Como se verifica em todos os indicadores qualificacionais temos assistido nos últimos anos a uma tendência de exclusão dos estudantes mais pobres das universidades portuguesas. Esta tendência de exclusão de parte do universo estudantil, associada a uma visão ideológica mercantilizadora para o Ensino Público, desenvolve-se em quatro eixos estruturais. Em primeiro lugar por via direta da transferência do financiamento às instituições de Ensino Superior do Estado para as famílias, através do aumento sucessivo de propinas e outras taxas. Em segundo lugar, por via da diminuição e condicionamento dos apoios sociais aos estudantes que permitiriam atenuar as desigualdades no acesso e na frequência, como as bolsas de estudo, as cantinas, residências, apoio no material ou o passe escolar. Em terceiro lugar por via da substituição da ação social por empréstimos bancários aos estudantes, que se densificam e alastram, endividando os estudantes muito antes de entrarem no mercado de trabalho (onde já não há trabalho para mais de 40% jovens e onde o que há é maioritariamente trabalho precário). E em quarto lugar por via da austeridade que empobrece as famílias, destrói os serviços públicos e conduz o país à bancarrota.

Naturalmente que a consequência destas políticas tem consequências óbvias nos dados. Este ano, 43 % dos estudantes que vão fazer exames não tenciona candidatar-se ao Ensino Superior. Em relação ao ano passado há mais 9.356 estudantes que não tencionam prosseguir os seus estudos. No total há 67.654 jovens que vão fazer exames e não se candidataram ao Ensino Superior. Ou seja, temos menos jovens com ambições de estudarem nos graus mais elevados de ensino e a vê-lo como uma possibilidade de emancipação ou de alguma estabilidade no futuro. Caminhamos, assim, em contraciclo com todos os esforços que a sociedade portuguesa fez para a qualificação da sua população. Caminhamos, assim, para um passado do qual não temos nenhuma saudade.

Ter quase metade dos jovens que acabam o Ensino Secundário a não terem intenções de se candidatarem ao Ensino Superior é profundamente ilustrativo das consequências que é ter um Governo cuja orientação política se centra na absurda ideia de que quanto mais pobre estiver o país, e quanto menos educação da qualidade oferecer, melhor conseguirá sair da crise. É esta a visão ridícula e infantil de um governo que, em estado vegetativo, insiste em encaminhar-nos para o abismo.
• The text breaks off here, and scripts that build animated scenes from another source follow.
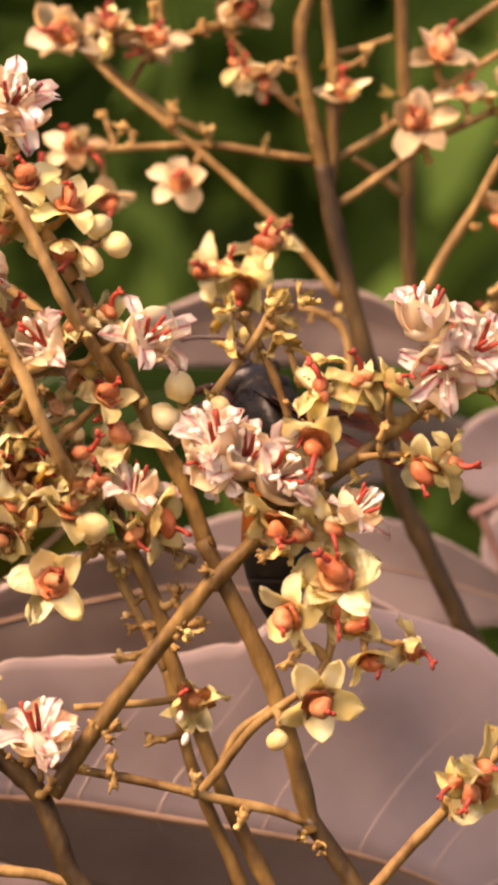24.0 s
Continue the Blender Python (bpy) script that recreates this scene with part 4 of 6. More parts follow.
branch_m = branch("short twig of round cream buds and dried calyces")
stem(branch_m, [(34.9, 2.0, -5.3), (36.9, 2.0, -3.3), (39.4, 2.0, 0.0), (41.8, 2.0, 3.3), (42.6, 2.0, 4.9)], 0.5, 0.4)
stem(branch_m, [(42.6, 3.0, 5.0), (43.7, 3.0, 2.5), (44.7, 3.0, -0.8)], 0.35, 0.3)
stem(branch_m, [(40.6, 3.0, 4.5), (41.8, 3.0, 2.1), (43.1, 3.0, -0.8), (43.9, 3.0, -3.2)], 0.45, 0.4)
blossoms(branch_m, [
    ("bud", 35.9, 1.0, -0.7, 110, 30, 1.1), ("bud", 34.7, 1.0, -2.9, 180, 30, 1.1), ("bud", 38.8, 1.0, -2.2, 60, 20, 0.8),
    ("husk", 42.6, 1.0, 5.1, 80, 20, 1.2), ("husk", 44.7, 1.0, 5.3, 30, 10, 1), ("husk", 39.8, 1.0, 2.0, 150, 20, 1.1),
    ("husk", 43.1, 1.0, 2.9, 300, 40, 1.2), ("husk", 45.9, 1.0, 1.0, 80, 10, 1.2), ("husk", 39.8, 1.0, 4.9, 120, 20, 0.9)])

branch_n = branch("twig topped by red ovaries and pale sepals")
stem(branch_n, [(43.9, 26.0, -3.6), (42.6, 26.0, -0.5), (41.2, 26.0, 3.5), (40.8, 26.0, 6.1)], 0.4, 0.35)
blossoms(branch_n, [
    ("young", 37.9, 25.0, 8.7, 150, 50, 1.2), ("young", 39.5, 25.0, 8.9, 100, 40, 1), ("young", 42.1, 25.0, 10.7, 90, 40, 1.15),
    ("open", 40.6, 25.0, 7.8, 250, 25, 1.1), ("husk", 39.2, 25.0, 5.2, 200, 40, 1.5), ("husk", 43.2, 25.0, 5.2, 320, 40, 1.5),
    ("husk", 40.8, 25.0, 3.9, 250, 40, 1.3), ("young", 43.0, 25.0, 11.2, 60, 40, 0.9)])

branch_e = branch("tall ochre flowering stem with round buds and pink blossoms")
stem(branch_e, [(43.4, 1.0, -79.4), (52.8, 1.0, -58.1), (54.1, 1.0, -51.6), (53.8, 1.0, -47.5)], 1.5, 1.05, DARK_BARK)
stem(branch_e, [(54.2, 1.0, -48.6), (52.2, 1.0, -44.6), (50.6, 1.0, -41.0), (49.0, 1.0, -37.7), (47.2, 1.0, -34.8), (45.2, 1.0, -32.0)], 1.12, 0.86, DARK_BARK)
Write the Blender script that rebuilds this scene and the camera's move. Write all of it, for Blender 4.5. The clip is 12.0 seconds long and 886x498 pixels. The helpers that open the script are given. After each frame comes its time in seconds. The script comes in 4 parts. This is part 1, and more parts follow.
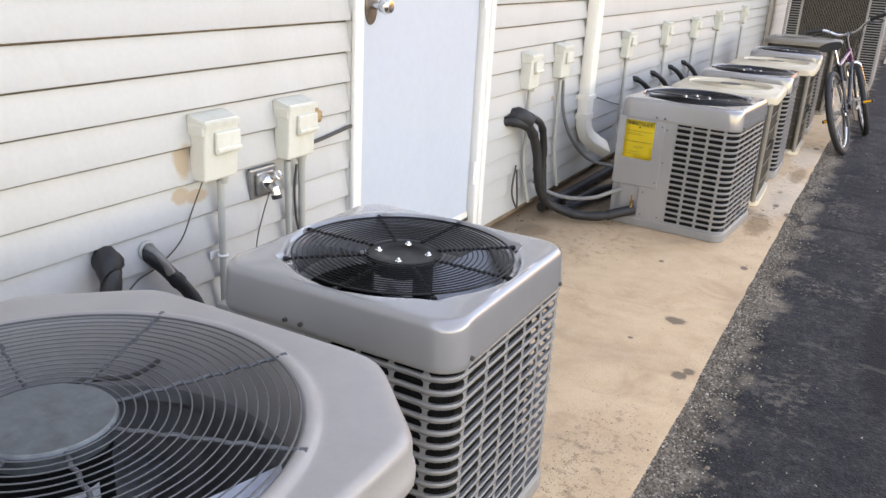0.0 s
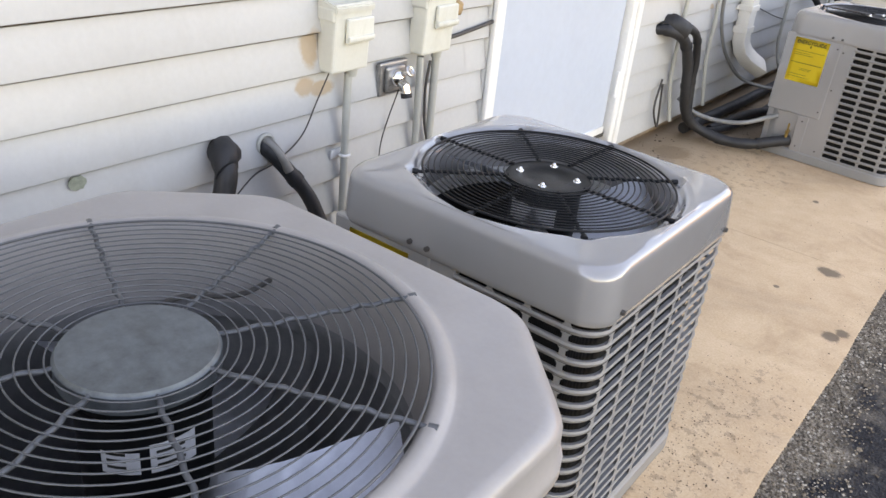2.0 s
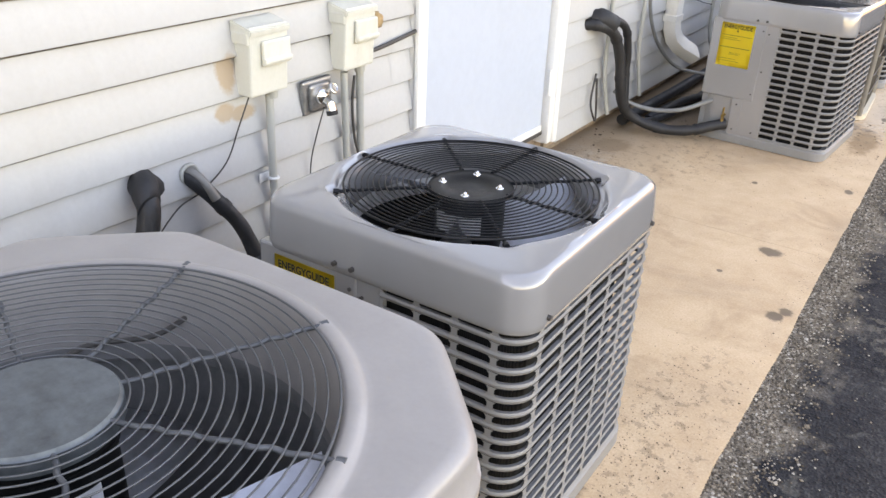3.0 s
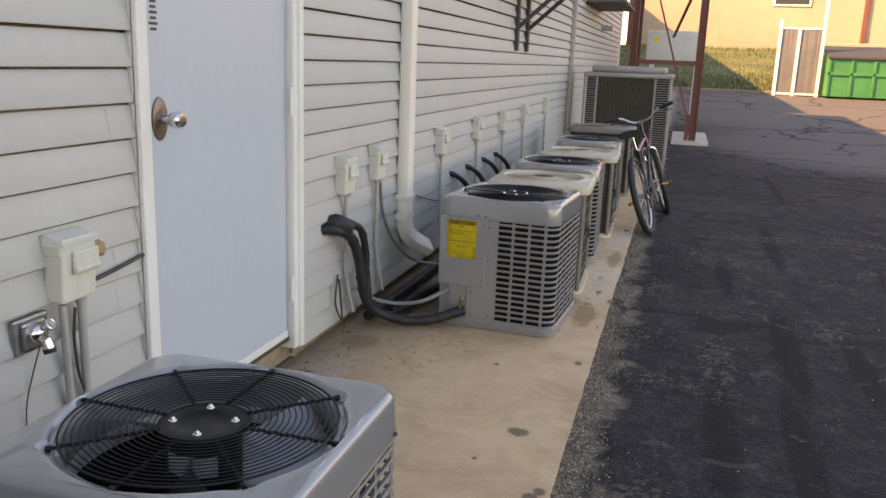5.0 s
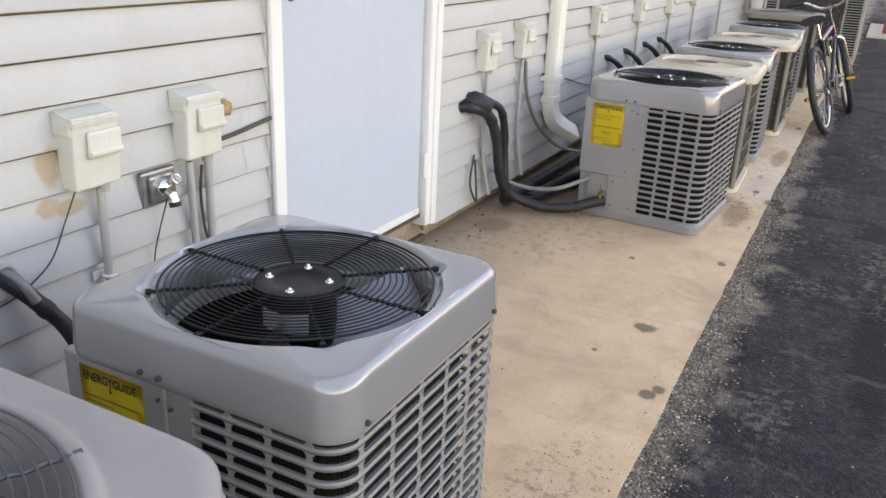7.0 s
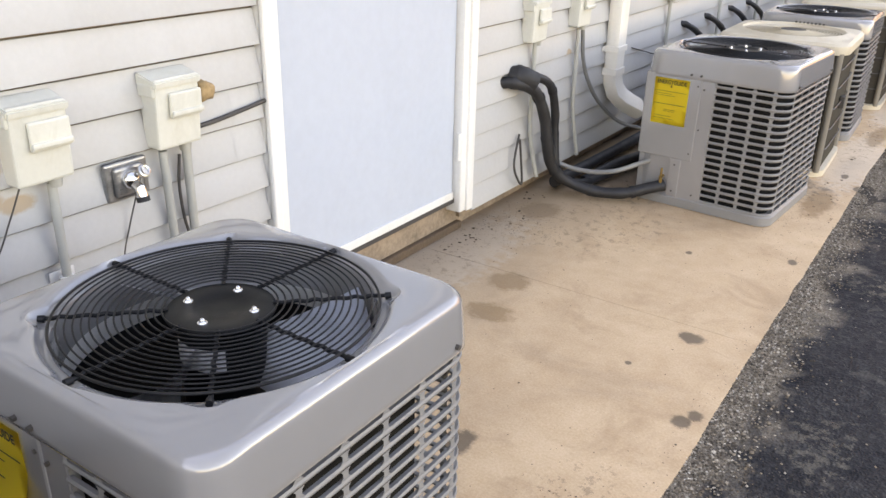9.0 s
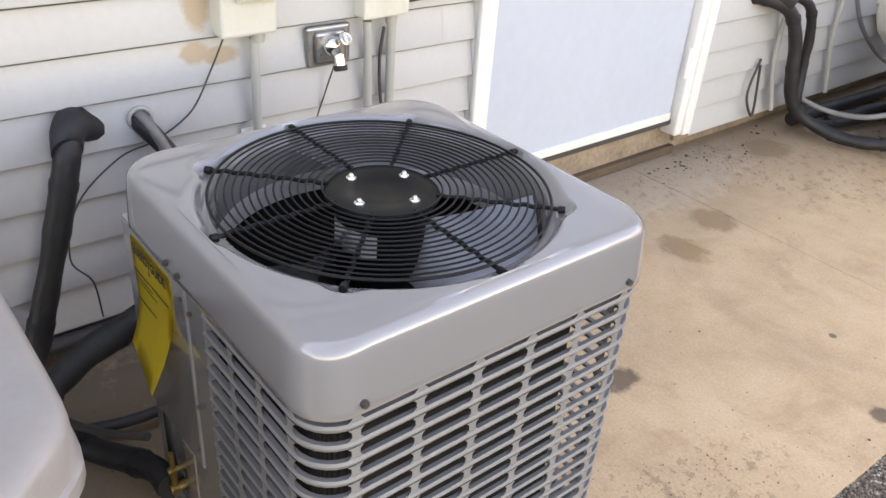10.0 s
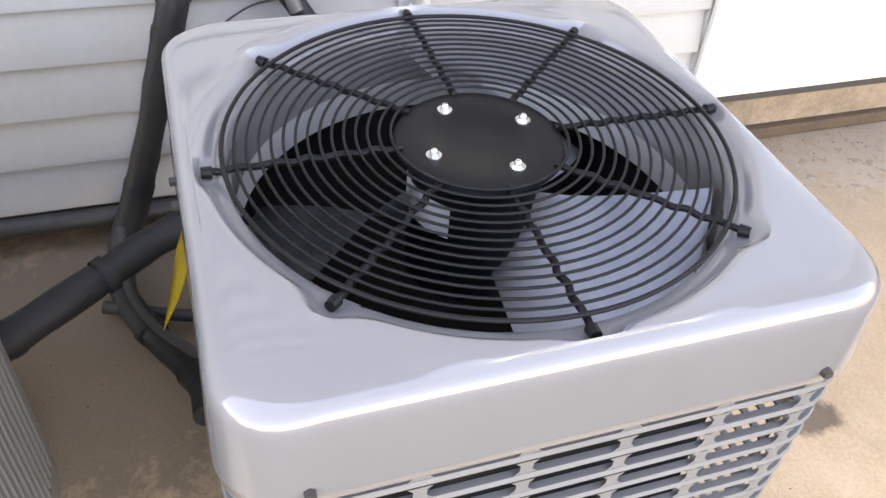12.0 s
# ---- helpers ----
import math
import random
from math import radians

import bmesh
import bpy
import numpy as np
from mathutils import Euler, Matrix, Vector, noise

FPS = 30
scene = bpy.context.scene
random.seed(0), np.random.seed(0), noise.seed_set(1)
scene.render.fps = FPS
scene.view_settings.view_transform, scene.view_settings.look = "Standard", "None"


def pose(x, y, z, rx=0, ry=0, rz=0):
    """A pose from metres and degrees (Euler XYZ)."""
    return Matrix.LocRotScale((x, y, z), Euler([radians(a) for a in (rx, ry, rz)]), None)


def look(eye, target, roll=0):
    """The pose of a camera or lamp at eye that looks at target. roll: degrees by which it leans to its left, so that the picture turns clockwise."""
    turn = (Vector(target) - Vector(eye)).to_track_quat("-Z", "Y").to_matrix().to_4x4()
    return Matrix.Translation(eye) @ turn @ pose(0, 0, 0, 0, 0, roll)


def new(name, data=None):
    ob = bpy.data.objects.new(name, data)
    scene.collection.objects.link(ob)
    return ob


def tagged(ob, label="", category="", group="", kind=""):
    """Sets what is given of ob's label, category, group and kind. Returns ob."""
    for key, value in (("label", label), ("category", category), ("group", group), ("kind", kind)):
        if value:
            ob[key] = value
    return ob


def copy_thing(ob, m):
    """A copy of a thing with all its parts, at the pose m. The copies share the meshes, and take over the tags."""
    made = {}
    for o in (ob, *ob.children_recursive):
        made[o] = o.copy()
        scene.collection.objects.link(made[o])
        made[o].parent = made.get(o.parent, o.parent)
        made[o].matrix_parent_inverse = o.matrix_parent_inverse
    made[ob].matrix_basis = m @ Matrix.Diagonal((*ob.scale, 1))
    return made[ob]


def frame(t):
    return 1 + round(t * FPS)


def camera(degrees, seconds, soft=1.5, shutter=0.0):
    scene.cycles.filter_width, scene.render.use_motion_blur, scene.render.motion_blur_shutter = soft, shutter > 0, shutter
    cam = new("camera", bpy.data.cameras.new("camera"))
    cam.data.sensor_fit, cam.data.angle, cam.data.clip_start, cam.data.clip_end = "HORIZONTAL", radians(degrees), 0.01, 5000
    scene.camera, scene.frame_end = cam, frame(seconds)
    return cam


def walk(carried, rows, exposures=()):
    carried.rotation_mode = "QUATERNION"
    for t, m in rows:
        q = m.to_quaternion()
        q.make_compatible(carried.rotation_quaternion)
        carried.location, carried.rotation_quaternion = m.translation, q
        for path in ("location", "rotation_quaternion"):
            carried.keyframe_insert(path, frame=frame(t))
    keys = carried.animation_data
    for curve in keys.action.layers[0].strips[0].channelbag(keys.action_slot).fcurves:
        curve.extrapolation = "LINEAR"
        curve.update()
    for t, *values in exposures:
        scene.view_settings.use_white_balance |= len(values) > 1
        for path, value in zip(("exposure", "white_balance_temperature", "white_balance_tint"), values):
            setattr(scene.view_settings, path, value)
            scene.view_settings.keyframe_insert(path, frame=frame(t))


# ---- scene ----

Ter um Ensino Superior a que cada vez menos estudantes têm capacidade de aceder, ou que conseguindo aceder são obrigados a desistir ou a endividar-se, não traz nenhum contributo para o país. Alimenta o atraso de Portugal nos indicadores de educação e qualificação da população, reforça um défice democrático e o absoluto incumprimento da Constituição Portuguesa quando se refere que todos os estudantes, independentemente da sua origem, devem ter condições de acesso a todos os graus de Ensino, e alimenta o desastre económico, porque uma economia menos qualificada é obviamente uma economia com menos capacidade de se desenvolver, de crescer e de construir um país moderno, mais justo e que se levante da bancarrota a que a austeridade e a troika nos estão a condenar.

Este é um tempo que nos convoca. Um tempo de exigência para a Esquerda e o movimento social que não desiste dos serviços públicos, da educação e democracia. É o tempo de ligar todas as causas que afetam a nossa vida, confluindo-as no essencial da política: querem que paguemos uma dívida que é impagável dizendo-nos que só o podemos fazer empobrecendo, acabando com os serviços públicos e tendo mais desemprego. Lutar no próximo ano letivo pelo Ensino Superior Público será também e sobretudo lutar contra a escravatura da dívida que consolidou o seu processo de destruição e que nos condena à miséria.